The Psychology of Money: Timeless lessons on wealth, greed, and happiness by Morgan Housel

Summary, Themes, and Analysis

The Psychology of Money by Morgan Housel explores the complex relationship between people and money, offering profound insights into the emotional, psychological, and behavioral aspects of financial decision-making. Housel emphasizes that financial success is less about intelligence and more about behavior. The book examines concepts such as luck, risk, compounding, and the importance of saving, illustrating how emotions and personal values often drive money decisions. By blending real-world anecdotes with timeless financial wisdom, Housel provides practical guidance for building wealth, achieving financial stability, and maintaining a healthy perspective on money.

Contributed by: Scarlet Blake

The Psychology of money book summary, analysis and review

Chapter 12: Reasonable > Rational

Chapter Summary

In Chapter 12, Morgan Housel argues that financial decisions don’t always have to be perfectly rational—they just need to be reasonable and aligned with personal values and goals. He explains that people are not machines driven solely by logic, and emotions, experiences, and individual circumstances heavily influence how they approach money.

Housel uses the example of paying off a mortgage early, even when mathematically it might make more sense to invest the money instead. While not the most rational choice, such decisions can feel reasonable because they align with the emotional comfort and risk tolerance of the person making them.
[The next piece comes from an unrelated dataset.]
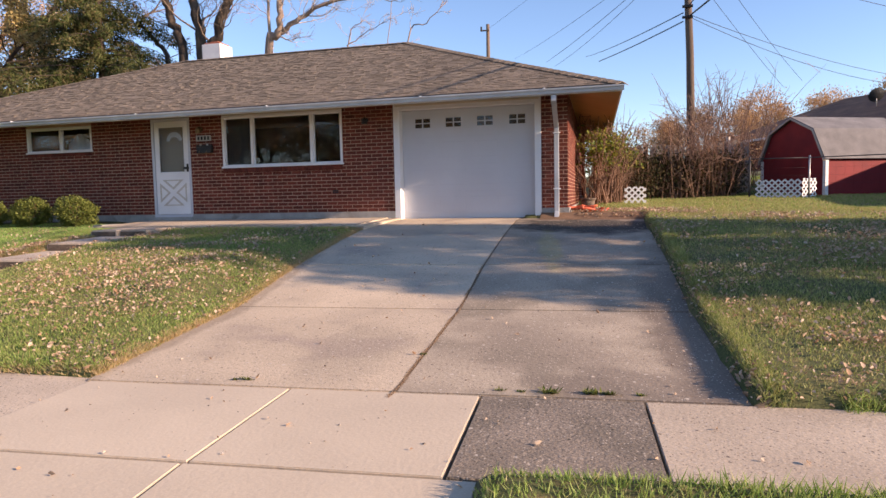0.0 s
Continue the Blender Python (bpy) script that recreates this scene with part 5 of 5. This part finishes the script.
BRICK_FAR = surface("far brick", (0.24, 0.085, 0.06), (0.17, 0.06, 0.045), 0.3, 0.9, 0.3)
n1, r1, _ = hip_house("neighbour_house", "brick house with a red-brown hip roof beyond the hedge", -33, -19.2, 0.2, 9.8, 2.4, 0.8, 0.40, BRICK_FAR, RED_ROOF, 0.0, 0, ((2.5, 4.2, 1.1, 2.1),), DARK_STEEL)
ch = part("chimney", boxed(-25.5, -25.02, 5.8, 6.3, 4.0, 5.2, bevel=0.02), surface("dark brick", (0.085, 0.06, 0.055), (0.06, 0.045, 0.04), 0.3, 0.9, 0.2), n1, "dark brick chimney")
part("cap", boxed(-25.54, -24.98, 5.76, 6.34, 5.2, 5.26, bevel=0.01), FOOTING, ch)
part("flue", boxed(-25.40, -25.15, 5.92, 6.18, 5.26, 5.4, bevel=0.01), CLAY, ch)
n2, r2, _ = hip_house("neighbour_house", "brick house with a brown hip roof behind the fence", 13.1, 20.7, 19.2, 30.8, 2.2, 0.8, 0.44, BRICK_FAR, BROWN_ROOF, 0.9, 33, ((-2.4, -0.8, 0.9, 1.8),))
ch = part("chimney", boxed(17.58, 18.07, 24.6, 25.2, 4.2, 5.85, bevel=0.02), BRICK_FAR, n2, "brick chimney")
part("cap", boxed(17.53, 18.12, 24.55, 25.25, 5.85, 5.92, bevel=0.01), FOOTING, ch)
n3, r3, _ = hip_house("neighbour_house", "red brick house with a pale grey roof at the side", 16.1, 27.0, 1.4, 10.2, 2.2, 1.0, 0.32, BRICK_FAR, GREY_ROOF, 0.15, 0, ((-4.6, -3.4, 1.0, 2.0),))
TAN_BRICK = surface("tan far brick", (0.42, 0.27, 0.17), (0.33, 0.20, 0.125), 0.3, 0.9, 0.3)
hip_house("neighbour_house", "tan brick house far behind the gardens", 22.5, 36.0, 33.0, 42.0, 2.5, 0.7, 0.36, TAN_BRICK, BROWN_ROOF, 1.0, 0, ((-3.0, -1.6, 1.0, 2.0),))
bin_ = thing("wheeled_bin", "blue-grey wheeled bin beside the side house", "bin", at=(15.5, 7.6, 0.2))
part("body", boxed(15.25, 15.83, 7.35, 7.9, gz(15.5, 7.6), gz(15.5, 7.6) + 0.95, bevel=0.04), BIN_BLUE, bin_)
part("lid", boxed(15.22, 15.86, 7.3, 7.95, gz(15.5, 7.6) + 0.95, gz(15.5, 7.6) + 1.02, bevel=0.02), BIN_BLUE, bin_)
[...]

The chapter emphasizes that personal finance is deeply personal, and what works for one person may not work for another. Housel encourages readers to make financial decisions that they can stick with over the long term, even if they’re not optimal in a purely mathematical sense.

Chapter Analysis

Themes:

  1. Emotions in Financial Decisions:
    • Emotions play a significant role in how people manage money, making “reasonable” decisions more sustainable than purely logical ones.
  2. Personalization of Finance:
    • Financial strategies should align with individual circumstances, values, and comfort levels, rather than following one-size-fits-all advice.
  3. Longevity of Financial Habits:
    • Decisions that are emotionally sustainable over the long term often lead to better outcomes than “perfect” decisions that are abandoned due to discomfort or stress.

Key Lessons:

  1. Reasonable Decisions Are Sustainable:
    • Financial strategies that align with personal comfort and values are more likely to be followed consistently.
  2. It’s Okay to Be Imperfect:
    • Pursuing what feels right for you—even if it’s not mathematically optimal—can lead to better overall financial well-being.
  3. Focus on Longevity:
    • The best financial decision is one that you can stick with over time, not necessarily the one that looks best on paper.

Writing Style:

  • Housel uses relatable scenarios and anecdotes to illustrate the tension between rationality and emotional comfort. His conversational tone reassures readers that it’s okay to prioritize personal needs over strict financial rules.

Philosophical Insights:

  • The chapter challenges the notion that financial decisions should always be coldly logical. It promotes a more compassionate and flexible approach to money management, encouraging readers to focus on what works for them rather than striving for perfection.

Relevance to Broader Lessons:

  • Reasonable > Rational ties into the book’s broader themes of behavioral finance and emotional intelligence. It reinforces the importance of self-awareness and individuality in financial planning.

Key Takeaway

Chapter 12, Reasonable > Rational, reframes financial decision-making as a balance between logic and emotional comfort. Housel encourages readers to prioritize sustainability and alignment with personal values over mathematical perfection. This chapter empowers readers to embrace their unique financial journeys and make decisions that feel right for them, emphasizing that reasonable choices often lead to better long-term outcomes.